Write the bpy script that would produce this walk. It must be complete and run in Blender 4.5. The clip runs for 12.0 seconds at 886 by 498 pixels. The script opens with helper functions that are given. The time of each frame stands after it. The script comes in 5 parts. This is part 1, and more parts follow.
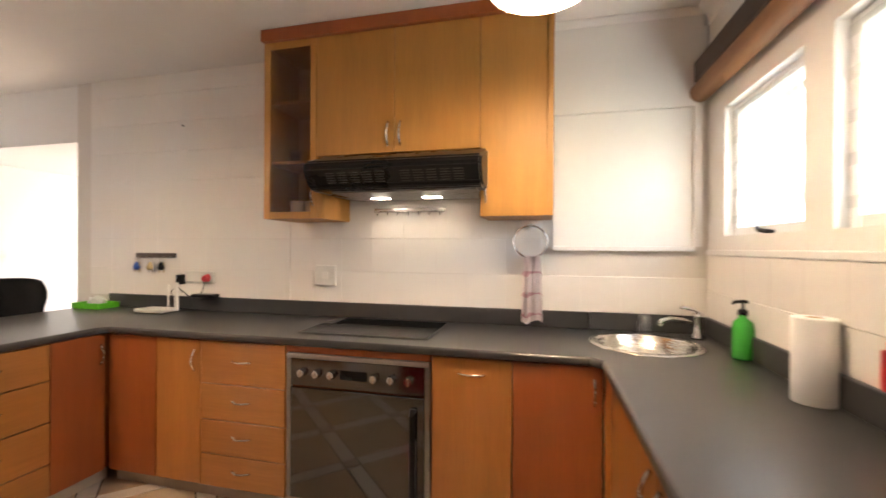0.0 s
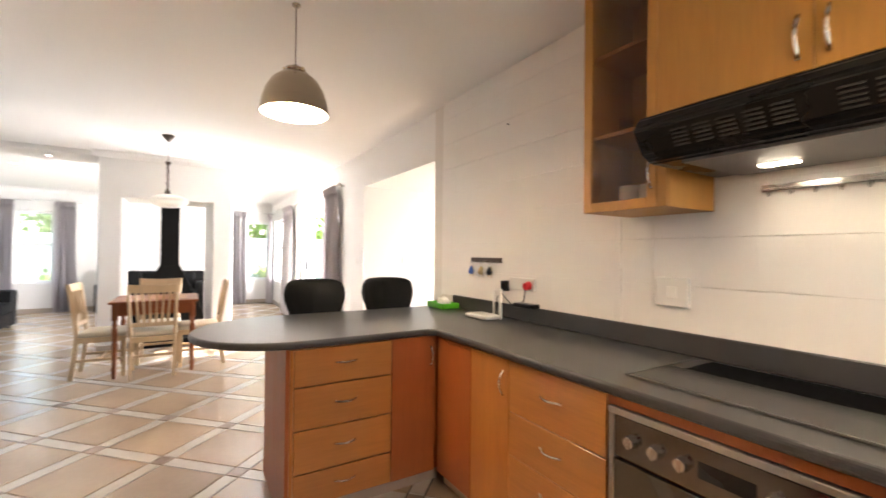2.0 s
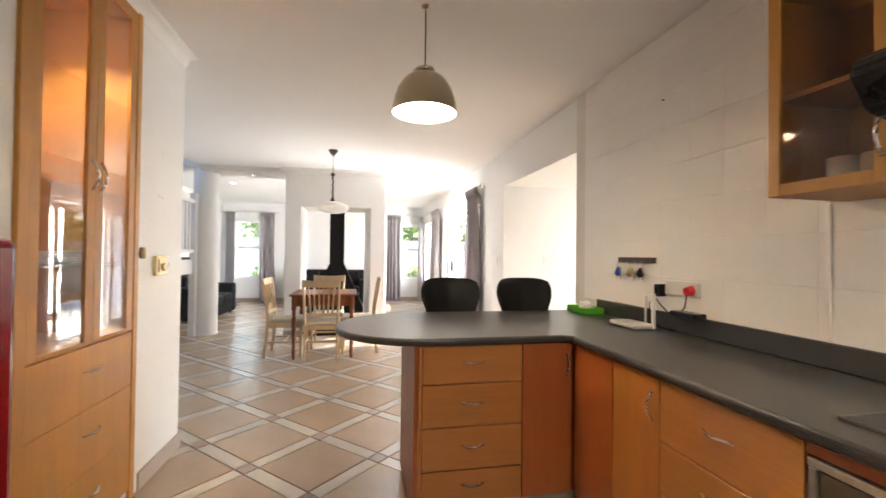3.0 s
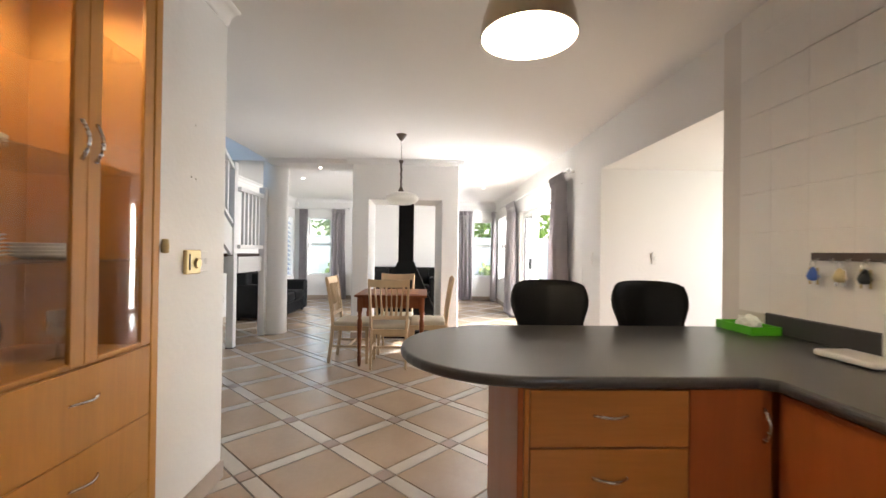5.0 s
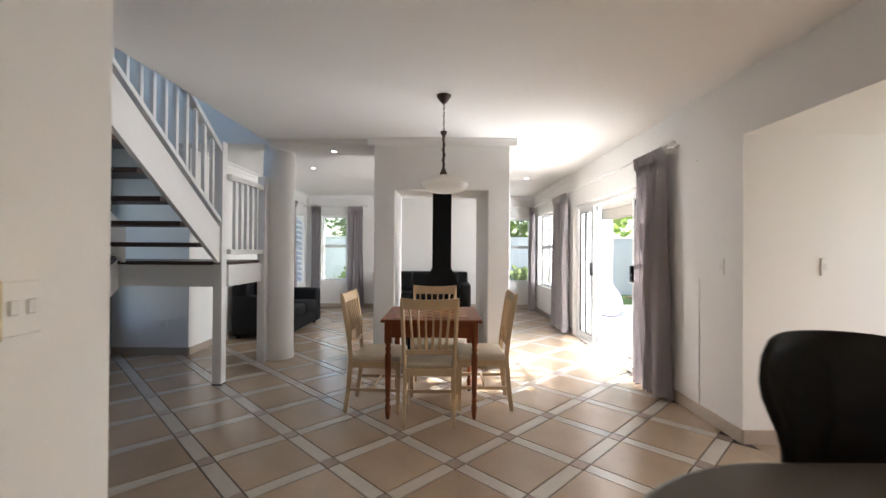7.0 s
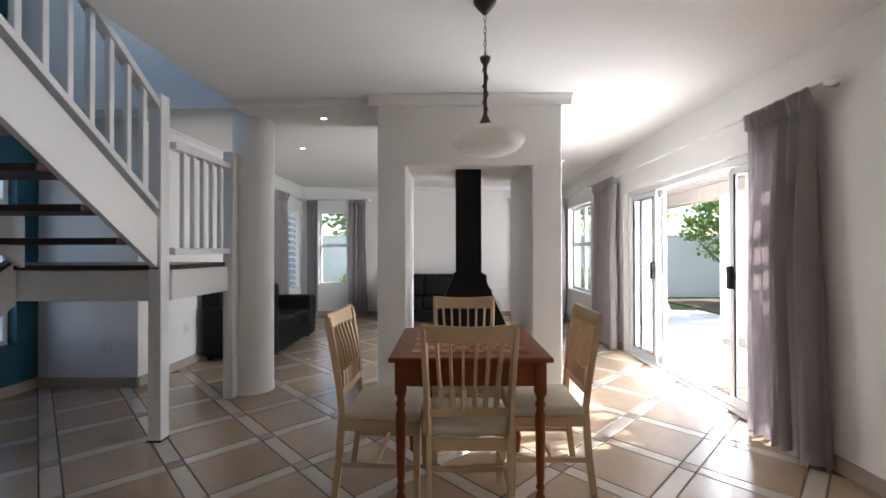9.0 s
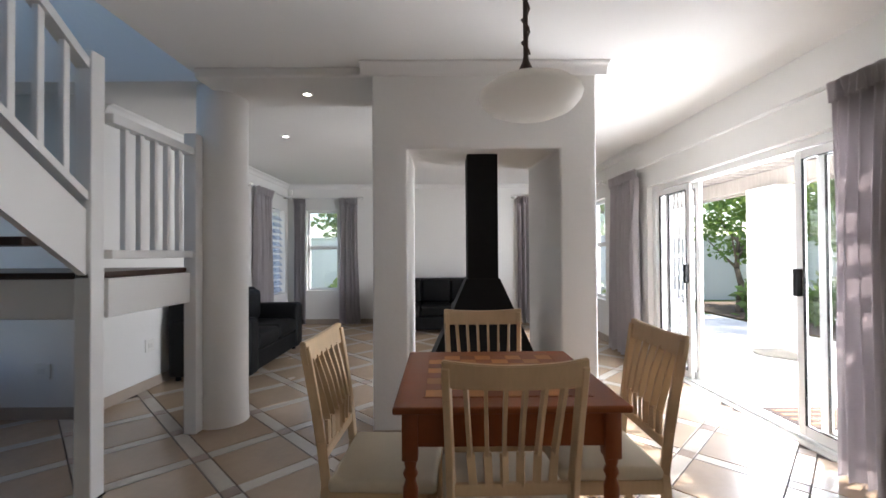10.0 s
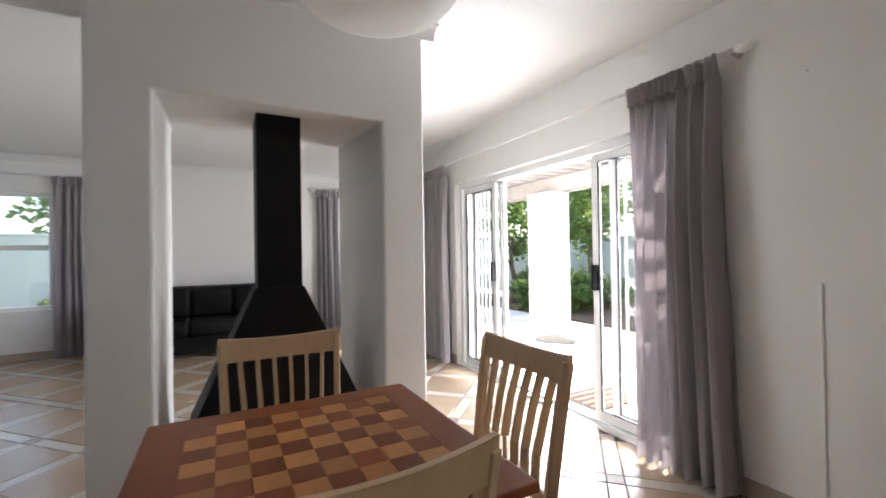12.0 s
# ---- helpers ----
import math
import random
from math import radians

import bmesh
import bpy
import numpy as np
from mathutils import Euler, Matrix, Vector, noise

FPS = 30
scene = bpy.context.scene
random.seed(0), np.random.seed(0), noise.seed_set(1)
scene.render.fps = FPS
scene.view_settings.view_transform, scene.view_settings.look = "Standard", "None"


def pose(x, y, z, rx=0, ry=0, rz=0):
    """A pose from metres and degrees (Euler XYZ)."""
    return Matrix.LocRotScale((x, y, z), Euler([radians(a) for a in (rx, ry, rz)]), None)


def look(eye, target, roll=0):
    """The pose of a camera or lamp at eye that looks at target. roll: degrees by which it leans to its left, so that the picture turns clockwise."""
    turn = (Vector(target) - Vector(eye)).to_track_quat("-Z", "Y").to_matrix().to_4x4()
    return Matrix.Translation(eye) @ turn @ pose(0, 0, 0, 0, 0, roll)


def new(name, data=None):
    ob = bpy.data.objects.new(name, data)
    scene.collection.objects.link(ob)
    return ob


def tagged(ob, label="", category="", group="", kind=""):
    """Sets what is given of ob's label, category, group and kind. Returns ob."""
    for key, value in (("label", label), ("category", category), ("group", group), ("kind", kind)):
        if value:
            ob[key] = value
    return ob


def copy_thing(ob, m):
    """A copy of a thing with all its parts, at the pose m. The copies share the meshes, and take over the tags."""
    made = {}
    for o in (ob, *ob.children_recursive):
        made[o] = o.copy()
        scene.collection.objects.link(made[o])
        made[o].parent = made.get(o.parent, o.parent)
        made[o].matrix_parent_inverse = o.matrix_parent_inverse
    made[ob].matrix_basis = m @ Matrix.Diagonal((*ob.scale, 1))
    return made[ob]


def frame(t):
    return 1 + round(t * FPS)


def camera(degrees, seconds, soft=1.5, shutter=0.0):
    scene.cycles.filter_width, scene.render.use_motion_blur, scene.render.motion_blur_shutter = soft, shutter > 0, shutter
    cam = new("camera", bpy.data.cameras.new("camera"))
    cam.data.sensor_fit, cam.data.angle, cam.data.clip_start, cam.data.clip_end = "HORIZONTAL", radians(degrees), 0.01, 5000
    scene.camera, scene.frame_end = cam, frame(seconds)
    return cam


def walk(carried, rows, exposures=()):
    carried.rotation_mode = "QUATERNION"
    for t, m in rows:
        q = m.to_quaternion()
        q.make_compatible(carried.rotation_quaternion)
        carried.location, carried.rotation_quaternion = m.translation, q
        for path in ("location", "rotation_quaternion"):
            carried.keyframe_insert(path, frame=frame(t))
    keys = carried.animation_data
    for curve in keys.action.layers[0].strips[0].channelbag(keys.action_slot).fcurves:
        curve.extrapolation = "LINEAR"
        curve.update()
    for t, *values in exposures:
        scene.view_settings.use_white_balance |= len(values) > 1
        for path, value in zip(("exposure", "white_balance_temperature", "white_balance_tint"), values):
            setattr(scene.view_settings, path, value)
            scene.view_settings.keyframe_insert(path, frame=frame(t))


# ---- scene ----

● ● ● ●

Instruction ▸ Quote the data above in full, leaving out the pictures it holds.

Output below ▸
Write the bpy script that would produce this walk. It must be complete and run in Blender 4.5. The clip runs for 12.0 seconds at 886 by 498 pixels. The script opens with helper functions that are given. The time of each frame stands after it. The script comes in 5 parts. This is part 1, and more parts follow.
0.0 s
2.0 s
3.0 s
5.0 s
7.0 s
9.0 s
10.0 s
12.0 s
# ---- helpers ----
import math
import random
from math import radians

import bmesh
import bpy
import numpy as np
from mathutils import Euler, Matrix, Vector, noise

FPS = 30
scene = bpy.context.scene
random.seed(0), np.random.seed(0), noise.seed_set(1)
scene.render.fps = FPS
scene.view_settings.view_transform, scene.view_settings.look = "Standard", "None"


def pose(x, y, z, rx=0, ry=0, rz=0):
    """A pose from metres and degrees (Euler XYZ)."""
    return Matrix.LocRotScale((x, y, z), Euler([radians(a) for a in (rx, ry, rz)]), None)


def look(eye, target, roll=0):
    """The pose of a camera or lamp at eye that looks at target. roll: degrees by which it leans to its left, so that the picture turns clockwise."""
    turn = (Vector(target) - Vector(eye)).to_track_quat("-Z", "Y").to_matrix().to_4x4()
    return Matrix.Translation(eye) @ turn @ pose(0, 0, 0, 0, 0, roll)


def new(name, data=None):
    ob = bpy.data.objects.new(name, data)
    scene.collection.objects.link(ob)
    return ob


def tagged(ob, label="", category="", group="", kind=""):
    """Sets what is given of ob's label, category, group and kind. Returns ob."""
    for key, value in (("label", label), ("category", category), ("group", group), ("kind", kind)):
        if value:
            ob[key] = value
    return ob


def copy_thing(ob, m):
    """A copy of a thing with all its parts, at the pose m. The copies share the meshes, and take over the tags."""
    made = {}
    for o in (ob, *ob.children_recursive):
        made[o] = o.copy()
        scene.collection.objects.link(made[o])
        made[o].parent = made.get(o.parent, o.parent)
        made[o].matrix_parent_inverse = o.matrix_parent_inverse
    made[ob].matrix_basis = m @ Matrix.Diagonal((*ob.scale, 1))
    return made[ob]


def frame(t):
    return 1 + round(t * FPS)


def camera(degrees, seconds, soft=1.5, shutter=0.0):
    scene.cycles.filter_width, scene.render.use_motion_blur, scene.render.motion_blur_shutter = soft, shutter > 0, shutter
    cam = new("camera", bpy.data.cameras.new("camera"))
    cam.data.sensor_fit, cam.data.angle, cam.data.clip_start, cam.data.clip_end = "HORIZONTAL", radians(degrees), 0.01, 5000
    scene.camera, scene.frame_end = cam, frame(seconds)
    return cam


def walk(carried, rows, exposures=()):
    carried.rotation_mode = "QUATERNION"
    for t, m in rows:
        q = m.to_quaternion()
        q.make_compatible(carried.rotation_quaternion)
        carried.location, carried.rotation_quaternion = m.translation, q
        for path in ("location", "rotation_quaternion"):
            carried.keyframe_insert(path, frame=frame(t))
    keys = carried.animation_data
    for curve in keys.action.layers[0].strips[0].channelbag(keys.action_slot).fcurves:
        curve.extrapolation = "LINEAR"
        curve.update()
    for t, *values in exposures:
        scene.view_settings.use_white_balance |= len(values) > 1
        for path, value in zip(("exposure", "white_balance_temperature", "white_balance_tint"), values):
            setattr(scene.view_settings, path, value)
            scene.view_settings.keyframe_insert(path, frame=frame(t))


# ---- scene ----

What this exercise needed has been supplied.